Posted by BigWords on April 15, 2016
There are compelling reasons to seek out an original title for a book – a clear title – rather than slipping into the habit of a clever quotation or a well-used phrase. While many, many more people might search for the more familiar phrase, how many of them are going to find their way to a publication rather than sites explaining the origins of the phrase. A clear title isn’t just something no-one else is using, it should be immediately transparent from looking at the name what genre and tone the book is going to have.
Which all goes against me writing something which has a name dripping with history. Yes the book called Red Cough-cough-cough.
Yes, I suck at taking my own advice. Then again, if I was all that smart I would be living in Maui.
The notion of the Big Six making copycat covers amuses me – people acting like it is a surprise that they don’t have the budget to go and do some amazingly original things. It has prompted me to look at what I hunt for when I go to purchase a book. I’m not sure there is ever going to be a consensus on what counts as original, but I like that such conversations can be mooted.
And then there’s this…
For a song called Originality, there is a distinct lack of it. Does familiarity in the materials being utilized towards a goal lessen the impact, even when then are put together in a new and unusual way? It plays into what I have been considering, and I like the idea that there are only a finite number of ways to present a title to readers – the individual elements coming together each time in a (hopefully) new way.

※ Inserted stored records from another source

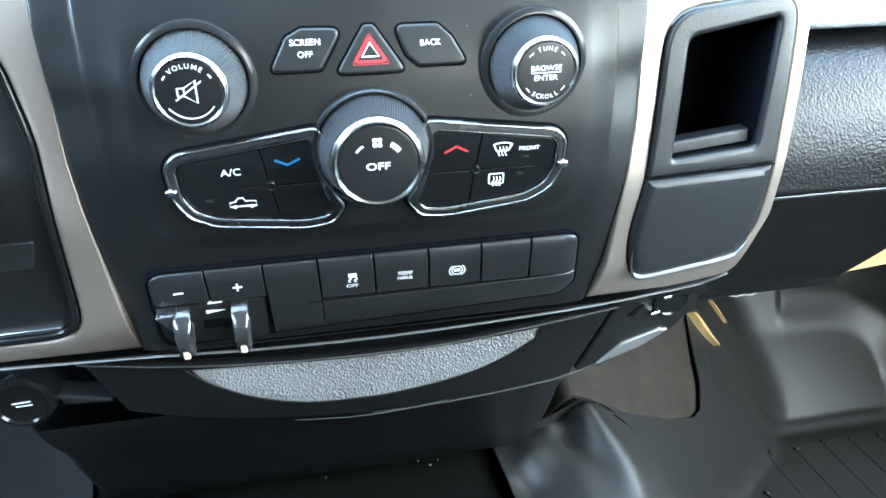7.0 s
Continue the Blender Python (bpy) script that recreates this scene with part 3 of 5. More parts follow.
    plate([(cx[3] - 0.0007, 0.7496), (cx[3] - 0.0007, 0.7478), (cx[3] - 0.0020, 0.7478), (cx[3], 0.7456), (cx[3] + 0.0020, 0.7478), (cx[3] + 0.0007, 0.7478), (cx[3] + 0.0007, 0.7496)], 0, H, on_lcd, 0, step=0, bm=bm)
    part("camera_icon", bm, W, ts, "white camera icon with a downward arrow")
    label("Backup", cx[3], 0.7412, width=0.0145)
    label("Cam", cx[3], 0.7355)
    # second row
    climate(cx[0], 0.7255)
    label("Climate", cx[0], 0.7173, width=0.0158)
    controls(cx[1], 0.7253)
    label("Controls", cx[1], 0.7170, width=0.0168)
    square(cx[2], 0.7250, 0.0124, M["px_orange"], "orange square app icon")
    bm = disc(cx[2] - 0.0018, 0.7262, 0.0024, on_lcd, 2 * H, n=16)
    disc(cx[2] + 0.0018, 0.7262, 0.0024, on_lcd, 2 * H, bm, 16)
    plate([(cx[2] - 0.0040, 0.7253), (cx[2], 0.7211), (cx[2] + 0.0040, 0.7253)], 0, 2 * H, on_lcd, 0, step=0, bm=bm)
    part("icon_mark", bm, W, ts)
    bar(cx[2] - 0.0004, 0.7168, 0.0110)
    phone(cx[3], 0.7240, keys=False)
    label("Media", cx[3] - 0.0003, 0.7162, width=0.0122)
    part("arrow_icon", plate([(0.0784, 0.7186), (0.0830, 0.7212), (0.0784, 0.7240)], 0, H, on_lcd, 0, step=0), W, ts)
    # third row
    x, z = cx[0] + 0.0003, 0.7008
    bm = stroke(smooth_line([(x - 0.0052, z - 0.0036), (x - 0.0034, z - 0.0012), (x - 0.0030, z + 0.0022), (x, z + 0.0048), (x + 0.0030, z + 0.0022), (x + 0.0034, z - 0.0012), (x + 0.0052, z - 0.0036)]), 0.0010, on_lcd, H)
    stroke([(x - 0.0056, z - 0.0036), (x + 0.0056, z - 0.0036)], 0.0010, on_lcd, H, bm)
    disc(x, z + 0.0056, 0.0009, on_lcd, H, bm, 10)
    disc(x, z - 0.0050, 0.0014, on_lcd, H, bm, 10)
    part("bell_icon", bm, W, ts, "white bell icon")
    label("Notificatio", cx[0] - 0.0003, 0.6930, width=0.0210)
    label("ns", cx[0], 0.6873, 0.0030)
    square(cx[1], 0.7003, 0.0130, W, "white square app icon")
    bar(cx[1], 0.6926, 0.0172)
    phone(0.0177, 0.7000)
    label("Phone", 0.0180, 0.6922, width=0.0126)
    tower(0.0542, 0.6990)
    label("Radio", 0.0540, 0.6917, width=0.0112)
    # menu bar
    phone(-0.0718, 0.6712, keys=False)
    label("Media", -0.0722, 0.6637, width=0.0122)
    tower(-0.0484, 0.6716)
    label("Radio", -0.0480, 0.6637, width=0.0112)
    controls(-0.0240, 0.6710)
    label("Controls", -0.0240, 0.6634, width=0.0168)
    part("glow_ring", stroke(arc(-0.0006, 0.6712, 0.0066, 0, 350, 36), 0.0024, on_lcd, H, closed=True), M["px_cyan"], ts, "glowing blue ring")
    part("glow_ring", plate(block(-0.0072, 0.6672, 0.0046, 0.0042, 0.001), 0, H, on_lcd, 0, step=0), M["px_cyan"], ts)
    bm = stroke(arc(-0.0004, 0.6714, 0.0043, 0, 350, 30), 0.0009, on_lcd, H, closed=True)
    stroke([(-0.0018, 0.6736), (-0.0018, 0.6702), (-0.0008, 0.6692), (0.0004, 0.6692), (0.0012, 0.6702), (0.0012, 0.6736)], 0.0016, on_lcd, H, bm)
    part("app_icon", bm, W, ts)
    bm = bmesh.new()
    for k in range(3):
        plate(block(0.0085 + 0.0012 * k, 0.6672 + 0.0005 * k, 0.0006, 0.0022 + 0.001 * k), 0, H, on_lcd, 0, step=0, bm=bm)
    part("signal_bars", bm, M["px_grey"], ts)
    label("Apps", -0.0003, 0.6628, width=0.0104)
    climate(0.0241, 0.6708)
    label("Climate", 0.0241, 0.6627, width=0.0150)
    square(0.0486, 0.6707, 0.0120, W, "white square app icon")
    bar(0.0482, 0.6625, 0.0165)
    phone(0.0718, 0.6705)
    label("Phone", 0.0722, 0.6624, width=0.0122)
    return ts


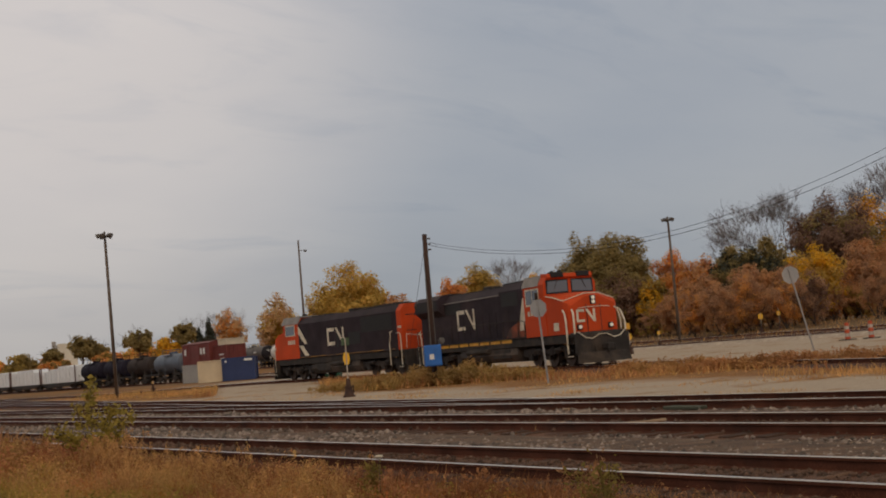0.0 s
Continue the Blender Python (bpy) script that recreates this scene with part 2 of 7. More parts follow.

Everyone knows what Lego is, so it is a perfect analogy for the basic building blocks of cover design. You can switch the colors around, pull out an eight-stud block for two square four-stud blocks, or dare to live dangerously and fill the space with single-stud blocks. The best part of Lego is the lack of rules when it comes to design and structure. Sure, you make sure that there are overlapping elements to keep it from falling apart, but other than that the only limiting factor is imagination.
Of course, there is no such thing as truly original, is there?
No, really. We can go ahead with that as a real question.